Tales of racial profiling heard at local forum

    1 of 1 2 of 1

      Vancouver lawyer Zool Suleman is gathering anecdotal evidence of racial profiling in Canada. During a short taxi ride to a forum about this subject on March 7, he picked up another story.

      The cab driver, a Canadian citizen of South Asian descent, complained that he has been subjected by Canadian airport authorities to either further identity verification or questioning a number of times. He doesn't experience the same in other countries during his travels, the driver told Suleman. He also noted that it's usually him and "other brown guys" who get this treatment.

      "Now imagine yourself as a male Muslim and you came from countries like Yemen, Pakistan, or Iran," Suleman told the Georgia Straight. "Chances are you'll get singled out. In the post–9/11 world in Canada, there's been a real security agenda that is wrongly profiling people."

      An immigration expert and human-rights activist, Suleman said the problem with confronting this issue is that the government denies it exists. "If they're profiling, they should admit it," he said. "At present, there is no transparent mechanism to handle complaints."

      This doesn't mean that the practice of profiling has no open endorsers.

      Suleman cited a September 20, 2001, editorial by the National Post entitled "Profiles In Prudence", which responded to complaints from Arab-Canadians that they were being profiled by Air Canada employees. He quoted the editorial: "The 19 suicide terrorists who killed more than 5,000 people on September 11 were all—or mostly all—Arabs. There are credible reports that more hijackings are planned by the same terrorist cells. Given this, it would be criminally negligent if Air Canada did not engage in racial profiling."

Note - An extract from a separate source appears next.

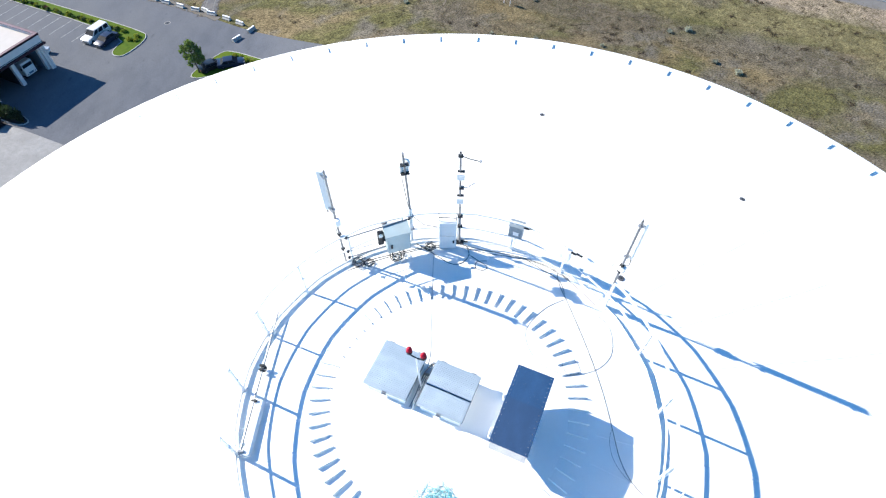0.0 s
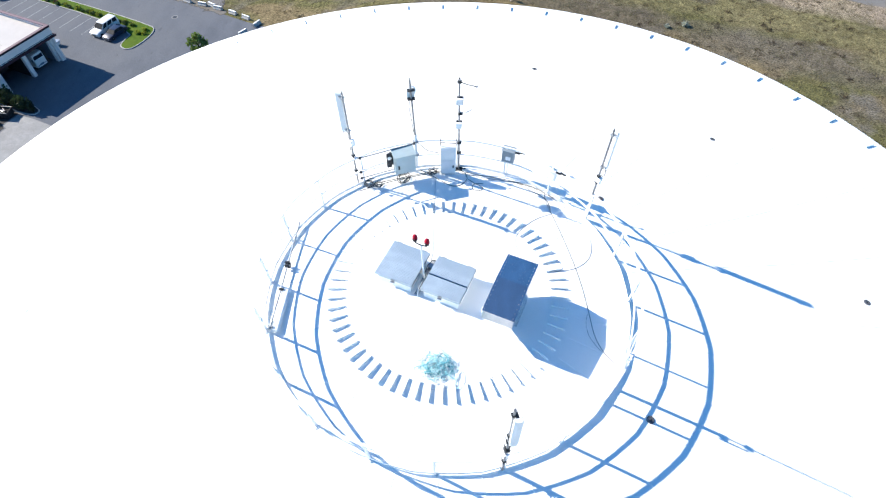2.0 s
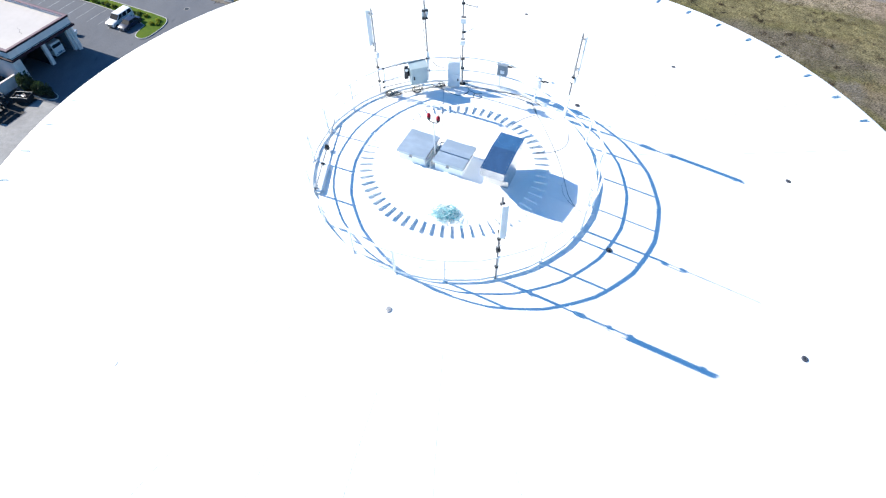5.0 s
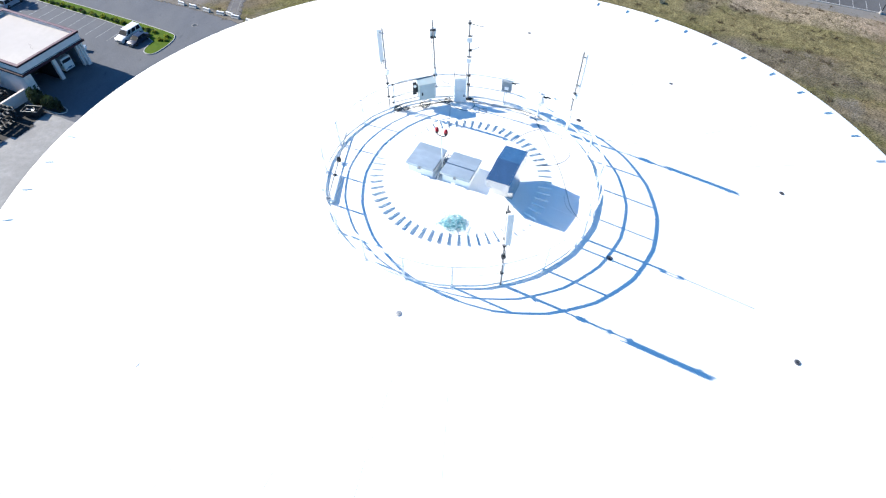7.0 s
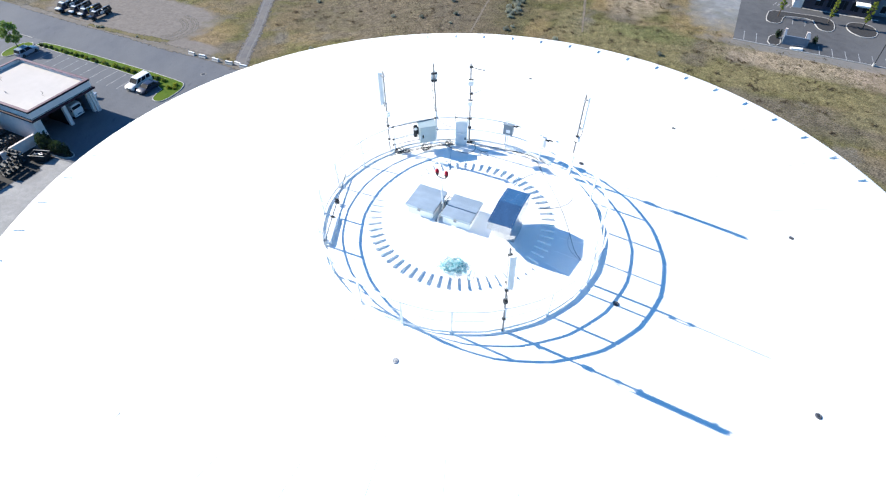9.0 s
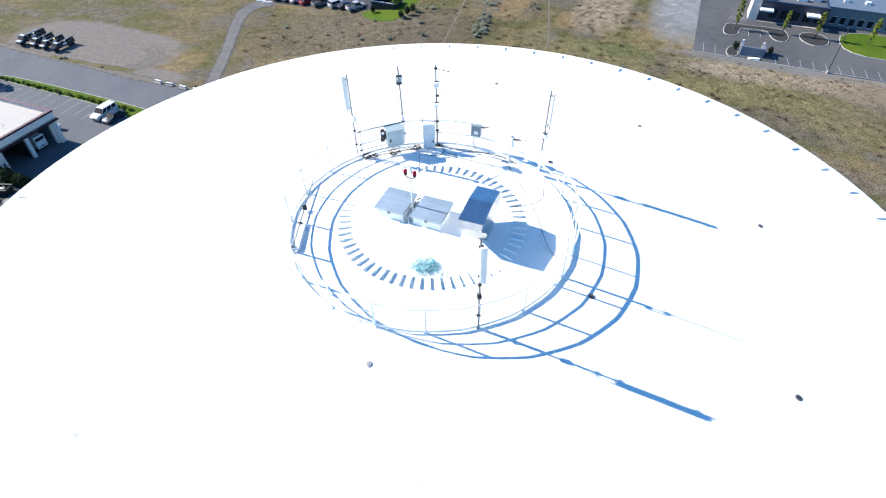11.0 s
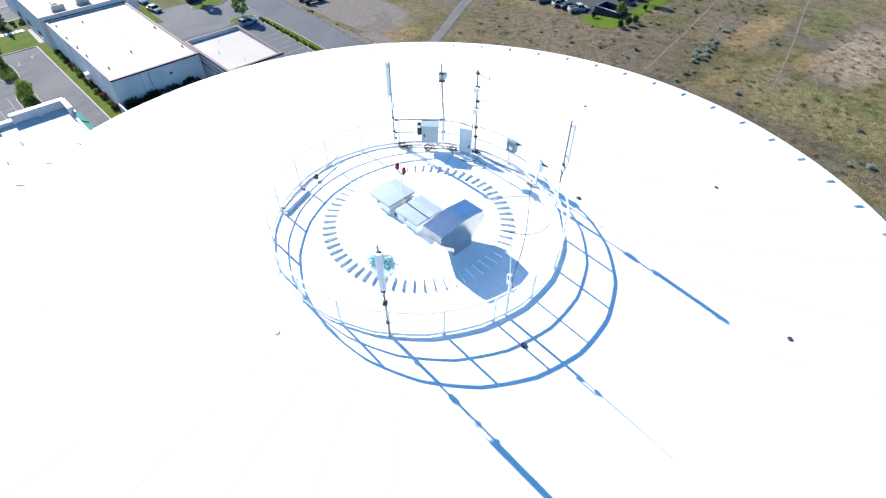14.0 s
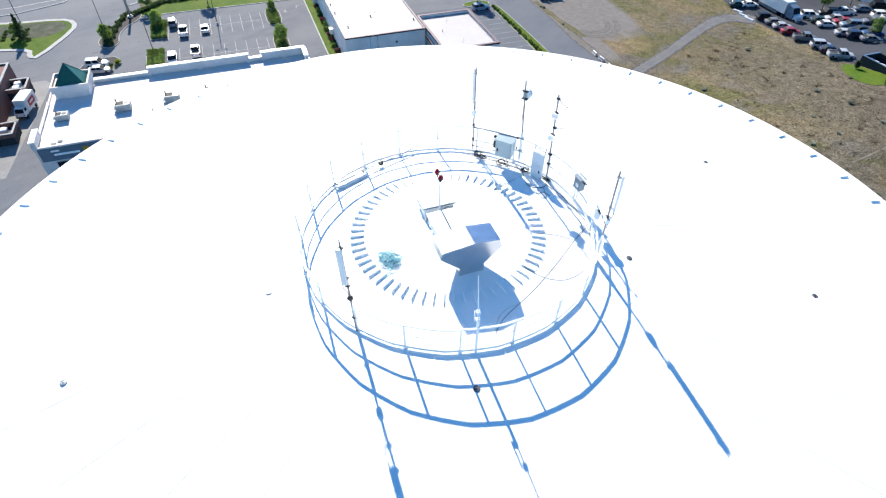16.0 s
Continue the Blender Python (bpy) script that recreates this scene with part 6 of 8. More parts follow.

      Among those in the audience at the Vancouver forum was Mokua Gichuru. At first glance, the son of a Ken ­yan father and a Caucasian mother from Montreal could be mistaken for either an Arab or a Middle Eastern man. While travelling across Europe a few years ago, he found himself being the only nonwhite person in a train carriage. Two German policemen walked up to him to demand identification. They walked away upon seeing his Canadian passport.

      "I felt targeted," Gichuru told the Straight. While he has not experienced the same treatment in Canada, the University of Victoria–educated lawyer said he is concerned that 9/11 has justified putting certain groups of people under increased scrutiny. A Christian, Gichuru said: "I sympathize with Muslim-Canadians."

      Faith St. John is a spokesperson of the Pacific regional office of the Canada Border Services Agency, the frontline organization dealing with the flow of people and goods to and from the country. "We have a very specific policy," St. John told the Straight. "We do not base our examination on ethnicity."

      In 2005, the CBSA announced that it had launched a "fairness initiative" to ensure that Canadians and visitors to the country are treated with respect. However, Chris Williams, a spokesperson at the CBSA main office in Ottawa, told the Straight that the agency is still in the process of gathering feedback for such an initiative. "A national complaints mechanism isn't specifically part of the initiative," he said. "We're using that feedback through the initiative to help create the national complaints mechanism."

      Proposed legislation filed in the last parliament by NDP MP Libby Davies (Vancouver East) defined racial profiling as "any action undertaken for reason of safety, security or public protection that relies on stereotypes about race, colour, ethnicity, ancestry, religion or place of origin, or a combination of these rather than on reasonable suspicion, to single out an individual for greater scrutiny or different treatment".

      Suleman shared the stage at the March 7 forum with Jason Gratl, president of the B.C. Civil Liberties Association. The forum was billed as Racial Profiling Post 9-11: Seeking Security, Fragmenting Canadian Society?

      In his talk, Gratl described the matter of racial profiling as a "known unknown" because "there's the denial from the highest level of institutions" that it is practised. He said: "Nobody wants to be accused of racism in this country."